Scene script records

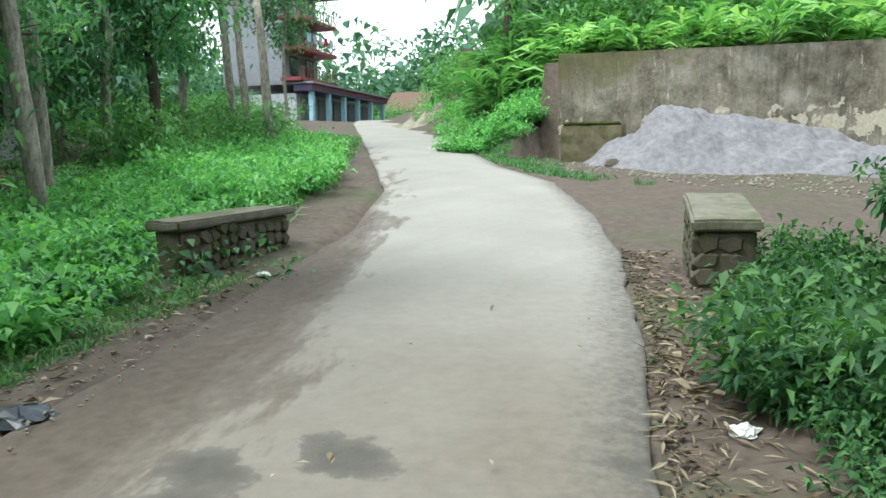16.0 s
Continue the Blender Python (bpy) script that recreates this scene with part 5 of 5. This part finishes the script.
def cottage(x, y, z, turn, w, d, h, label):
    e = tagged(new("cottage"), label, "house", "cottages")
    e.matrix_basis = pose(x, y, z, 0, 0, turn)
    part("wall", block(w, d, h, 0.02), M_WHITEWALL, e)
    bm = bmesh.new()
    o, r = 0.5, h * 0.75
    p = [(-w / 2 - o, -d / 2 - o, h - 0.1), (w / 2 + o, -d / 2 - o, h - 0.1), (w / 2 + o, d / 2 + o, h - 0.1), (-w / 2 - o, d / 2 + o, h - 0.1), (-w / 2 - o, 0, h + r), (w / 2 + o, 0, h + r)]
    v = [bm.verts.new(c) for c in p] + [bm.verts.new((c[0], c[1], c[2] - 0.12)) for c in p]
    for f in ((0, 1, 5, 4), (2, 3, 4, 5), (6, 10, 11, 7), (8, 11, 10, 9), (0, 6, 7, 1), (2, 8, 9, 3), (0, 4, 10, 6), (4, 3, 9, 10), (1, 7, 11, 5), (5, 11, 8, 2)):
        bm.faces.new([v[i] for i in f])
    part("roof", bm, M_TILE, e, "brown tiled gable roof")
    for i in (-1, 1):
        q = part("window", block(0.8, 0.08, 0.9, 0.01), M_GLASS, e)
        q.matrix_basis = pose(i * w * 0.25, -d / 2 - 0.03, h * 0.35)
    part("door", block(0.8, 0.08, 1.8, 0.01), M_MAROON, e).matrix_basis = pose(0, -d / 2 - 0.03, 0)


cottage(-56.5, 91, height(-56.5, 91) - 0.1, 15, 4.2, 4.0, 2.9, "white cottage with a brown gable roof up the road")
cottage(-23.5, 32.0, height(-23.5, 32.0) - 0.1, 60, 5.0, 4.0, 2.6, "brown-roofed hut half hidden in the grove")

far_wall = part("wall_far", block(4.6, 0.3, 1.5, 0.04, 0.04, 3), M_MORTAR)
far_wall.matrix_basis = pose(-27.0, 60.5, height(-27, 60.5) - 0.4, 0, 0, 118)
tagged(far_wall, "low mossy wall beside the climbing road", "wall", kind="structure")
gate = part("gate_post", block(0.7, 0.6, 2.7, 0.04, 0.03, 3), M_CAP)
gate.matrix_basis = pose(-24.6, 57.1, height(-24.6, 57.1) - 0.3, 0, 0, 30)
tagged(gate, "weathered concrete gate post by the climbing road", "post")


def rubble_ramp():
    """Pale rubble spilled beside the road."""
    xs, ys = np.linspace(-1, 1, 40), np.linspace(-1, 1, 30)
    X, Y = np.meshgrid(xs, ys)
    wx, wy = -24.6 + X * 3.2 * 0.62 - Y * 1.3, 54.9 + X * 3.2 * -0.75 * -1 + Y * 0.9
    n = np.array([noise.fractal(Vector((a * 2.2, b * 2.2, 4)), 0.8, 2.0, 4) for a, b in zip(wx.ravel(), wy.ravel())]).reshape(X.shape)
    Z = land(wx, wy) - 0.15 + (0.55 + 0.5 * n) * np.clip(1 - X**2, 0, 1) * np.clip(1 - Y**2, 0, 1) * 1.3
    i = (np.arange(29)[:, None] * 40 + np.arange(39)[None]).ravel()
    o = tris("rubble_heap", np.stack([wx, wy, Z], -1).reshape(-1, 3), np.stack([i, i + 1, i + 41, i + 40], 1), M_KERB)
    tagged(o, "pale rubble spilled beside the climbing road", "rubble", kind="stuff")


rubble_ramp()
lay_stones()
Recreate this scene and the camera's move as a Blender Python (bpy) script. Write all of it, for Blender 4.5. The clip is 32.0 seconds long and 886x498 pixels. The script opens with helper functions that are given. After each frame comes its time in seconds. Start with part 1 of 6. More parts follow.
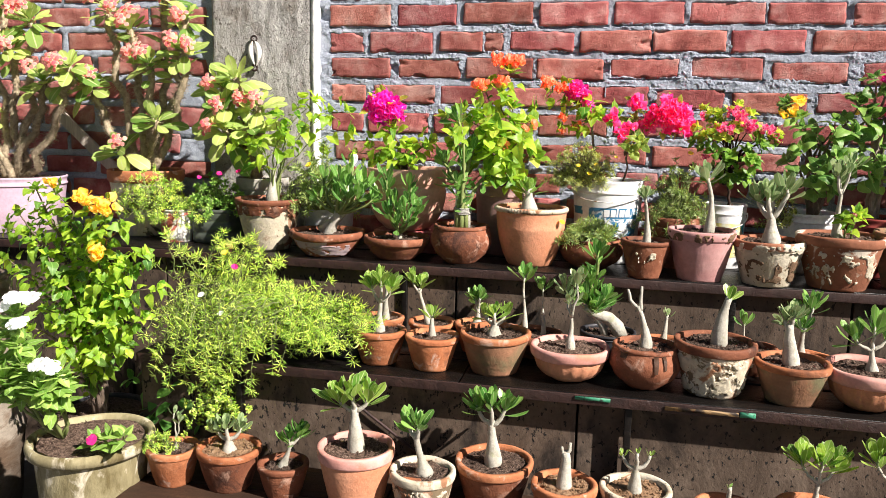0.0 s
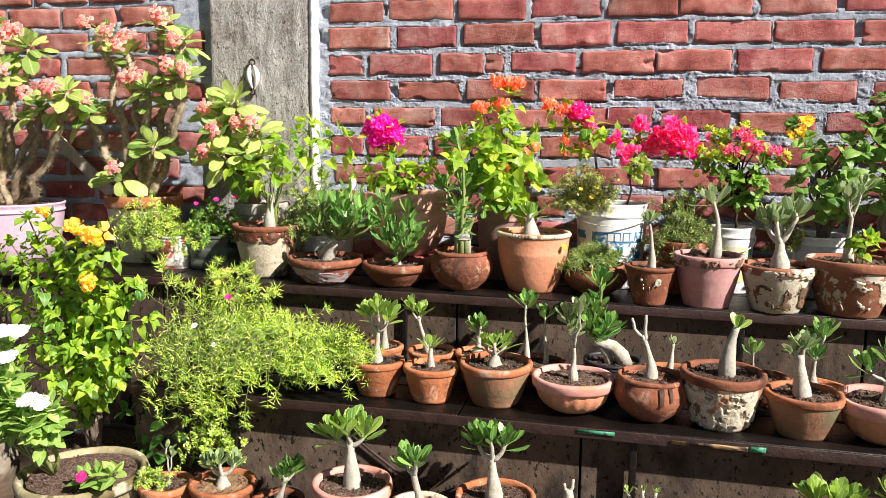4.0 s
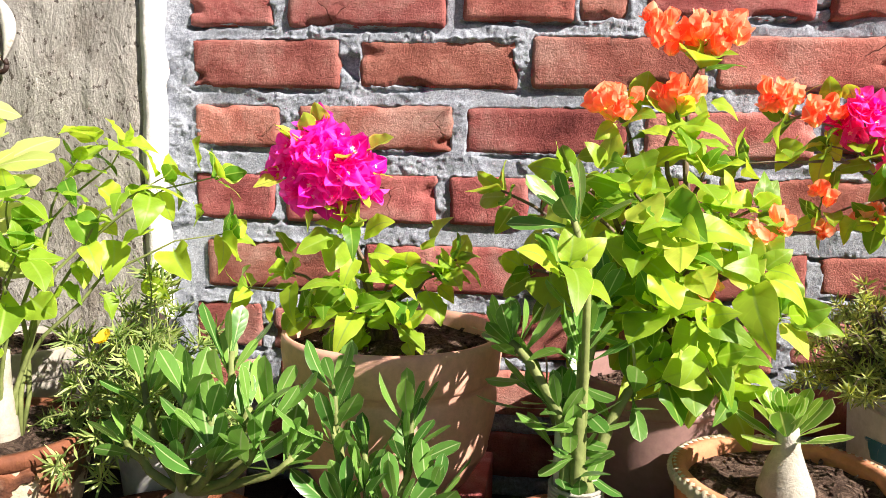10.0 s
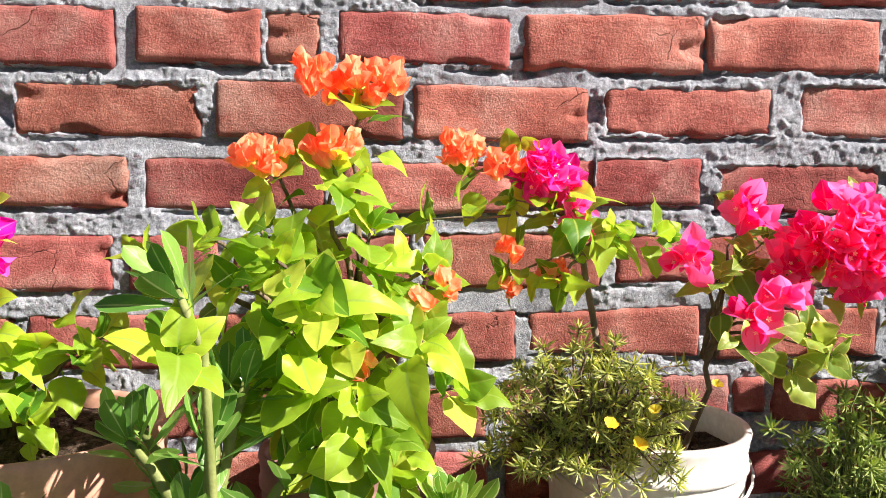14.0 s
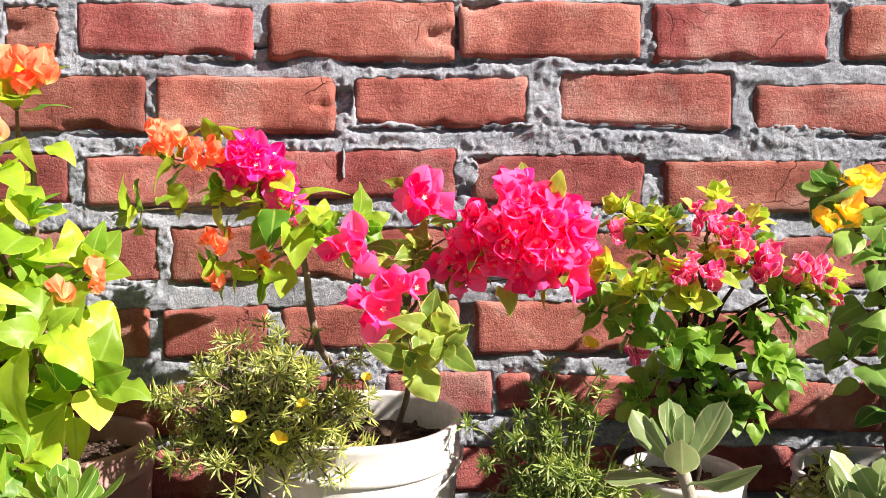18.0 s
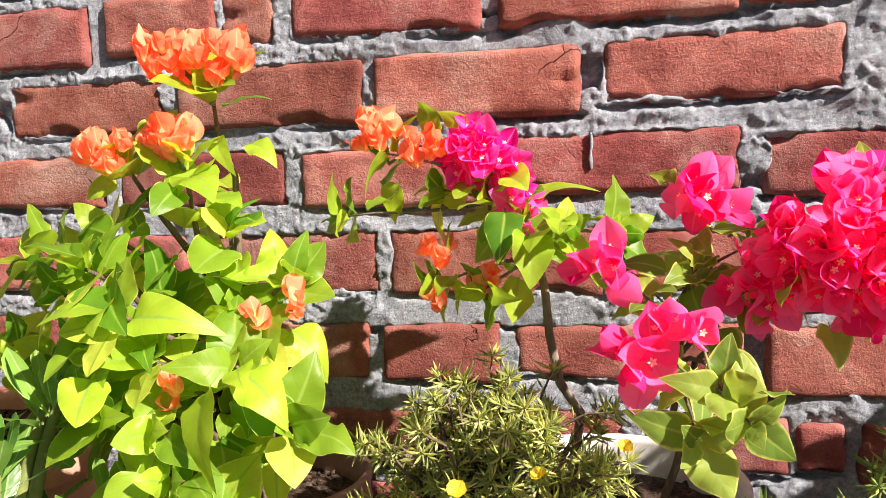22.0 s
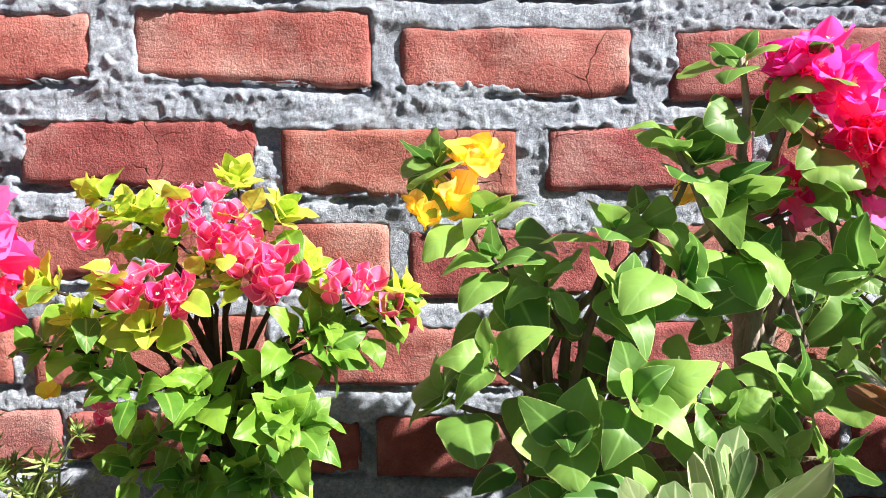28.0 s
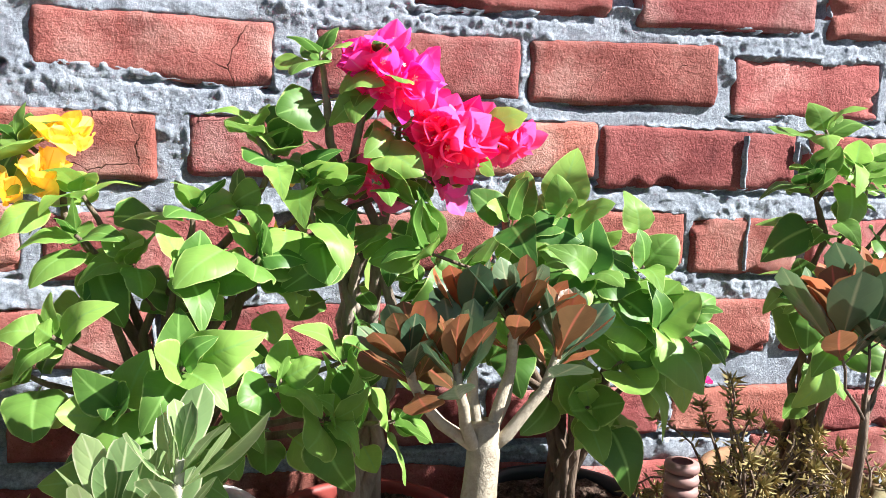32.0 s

Task to complete: Repeat each entry exactly as given; no pictures belong in the copy.

Reply:
16.0 s
Continue the Blender Python (bpy) script that recreates this scene with part 5 of 5. This part finishes the script.
def cottage(x, y, z, turn, w, d, h, label):
    e = tagged(new("cottage"), label, "house", "cottages")
    e.matrix_basis = pose(x, y, z, 0, 0, turn)
    part("wall", block(w, d, h, 0.02), M_WHITEWALL, e)
    bm = bmesh.new()
    o, r = 0.5, h * 0.75
    p = [(-w / 2 - o, -d / 2 - o, h - 0.1), (w / 2 + o, -d / 2 - o, h - 0.1), (w / 2 + o, d / 2 + o, h - 0.1), (-w / 2 - o, d / 2 + o, h - 0.1), (-w / 2 - o, 0, h + r), (w / 2 + o, 0, h + r)]
    v = [bm.verts.new(c) for c in p] + [bm.verts.new((c[0], c[1], c[2] - 0.12)) for c in p]
    for f in ((0, 1, 5, 4), (2, 3, 4, 5), (6, 10, 11, 7), (8, 11, 10, 9), (0, 6, 7, 1), (2, 8, 9, 3), (0, 4, 10, 6), (4, 3, 9, 10), (1, 7, 11, 5), (5, 11, 8, 2)):
        bm.faces.new([v[i] for i in f])
    part("roof", bm, M_TILE, e, "brown tiled gable roof")
    for i in (-1, 1):
        q = part("window", block(0.8, 0.08, 0.9, 0.01), M_GLASS, e)
        q.matrix_basis = pose(i * w * 0.25, -d / 2 - 0.03, h * 0.35)
    part("door", block(0.8, 0.08, 1.8, 0.01), M_MAROON, e).matrix_basis = pose(0, -d / 2 - 0.03, 0)


cottage(-56.5, 91, height(-56.5, 91) - 0.1, 15, 4.2, 4.0, 2.9, "white cottage with a brown gable roof up the road")
cottage(-23.5, 32.0, height(-23.5, 32.0) - 0.1, 60, 5.0, 4.0, 2.6, "brown-roofed hut half hidden in the grove")

far_wall = part("wall_far", block(4.6, 0.3, 1.5, 0.04, 0.04, 3), M_MORTAR)
far_wall.matrix_basis = pose(-27.0, 60.5, height(-27, 60.5) - 0.4, 0, 0, 118)
tagged(far_wall, "low mossy wall beside the climbing road", "wall", kind="structure")
gate = part("gate_post", block(0.7, 0.6, 2.7, 0.04, 0.03, 3), M_CAP)
gate.matrix_basis = pose(-24.6, 57.1, height(-24.6, 57.1) - 0.3, 0, 0, 30)
tagged(gate, "weathered concrete gate post by the climbing road", "post")


def rubble_ramp():
    """Pale rubble spilled beside the road."""
    xs, ys = np.linspace(-1, 1, 40), np.linspace(-1, 1, 30)
    X, Y = np.meshgrid(xs, ys)
    wx, wy = -24.6 + X * 3.2 * 0.62 - Y * 1.3, 54.9 + X * 3.2 * -0.75 * -1 + Y * 0.9
    n = np.array([noise.fractal(Vector((a * 2.2, b * 2.2, 4)), 0.8, 2.0, 4) for a, b in zip(wx.ravel(), wy.ravel())]).reshape(X.shape)
    Z = land(wx, wy) - 0.15 + (0.55 + 0.5 * n) * np.clip(1 - X**2, 0, 1) * np.clip(1 - Y**2, 0, 1) * 1.3
    i = (np.arange(29)[:, None] * 40 + np.arange(39)[None]).ravel()
    o = tris("rubble_heap", np.stack([wx, wy, Z], -1).reshape(-1, 3), np.stack([i, i + 1, i + 41, i + 40], 1), M_KERB)
    tagged(o, "pale rubble spilled beside the climbing road", "rubble", kind="stuff")


rubble_ramp()
lay_stones()
Recreate this scene and the camera's move as a Blender Python (bpy) script. Write all of it, for Blender 4.5. The clip is 32.0 seconds long and 886x498 pixels. The script opens with helper functions that are given. After each frame comes its time in seconds. Start with part 1 of 6. More parts follow.
0.0 s
4.0 s
10.0 s
14.0 s
18.0 s
22.0 s
28.0 s
32.0 s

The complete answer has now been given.